Chilled Avocado Cucumber Soup

A delightful and simple chilled soup with fewer than 10 ingredients. Avocado and cucumber with fresh herbs are incredibly flavorful in a simple buttermilk and yogurt base.
Course Soup
Cuisine American
Prep Time 15 minutes
Total Time 1 hour 15 minutes
Servings 2 servings


  • 1 English cucumber About 14-16 ounces. Can substitute the same amount by weight of "regular" cucumbers.
  • 1/2 teaspoon kosher or fine sea salt
  • 1/2-1 avocado roughly chopped
  • 2 tablespoons chopped shallot About 1/2 ounce.
  • 1/4 cup flat leaf parsley, fresh mint, & fresh dill - all chopped I used about equal amounts, pressed firmly into cup for measurement. If you do not have fresh dill, substitute 1 teaspoon dried dill.
  • 1/4 cup Greek-style plain yogurt
  • 8 ounces buttermilk
  • 1/2 lemon 1-2 tablespoons of the juice + grated zest (zest optional)
  • kosher or sea salt + freshly ground pepper optional
  • additional small amount of chopped fresh herbs for garnish


  1. Peel cucumber, slice it open and remove the center portion with seeds, using a small spoon. Chop into small chunks and mix with the 1/2 teaspoon of salt.
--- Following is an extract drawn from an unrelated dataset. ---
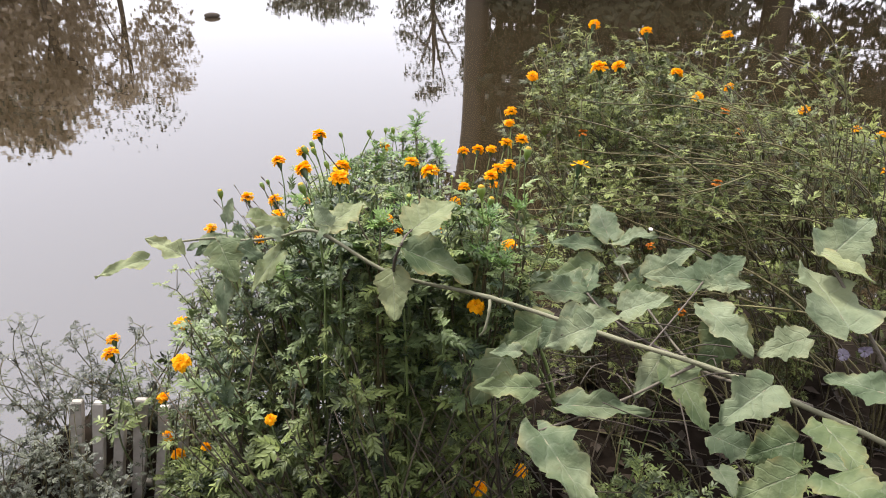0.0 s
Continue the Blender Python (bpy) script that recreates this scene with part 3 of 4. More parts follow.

Set aside for 20-30 minutes.
  2. While the cucumber is resting with the salt (which will draw water out from the cucumber, intensifying its taste and texture), chop the avocado, shallot, and herbs.
  3. In a small bowl, mix the buttermilk, the Greek yogurt, and 1 tablespoon of the lemon juice, plus the lemon zest if you are using it.
  4. After the cucumber releases its water, rinse the chopped pieces and press them in a colander, pushing out as much of the water as possible. The chunks will begin to soften as you do that.
  5. Once all of the vegetables and herbs are ready, mix them withe the butttermilk, yogurt, and lemon. Blend the mixture, until the soup is velvety. Tiny specks of the herbs will remain, but the vegetables will be thoroughly pulverized.
  6. Refrigerate the soup for at least 30 minutes, then taste. Add more lemon juice, salt and/or pepper to taste.

Recipe Notes

If you have regular yogurt, you can turn it into Greek-style yogurt by straining it through cheesecloth (or even several sheets of paper towel if you are careful.)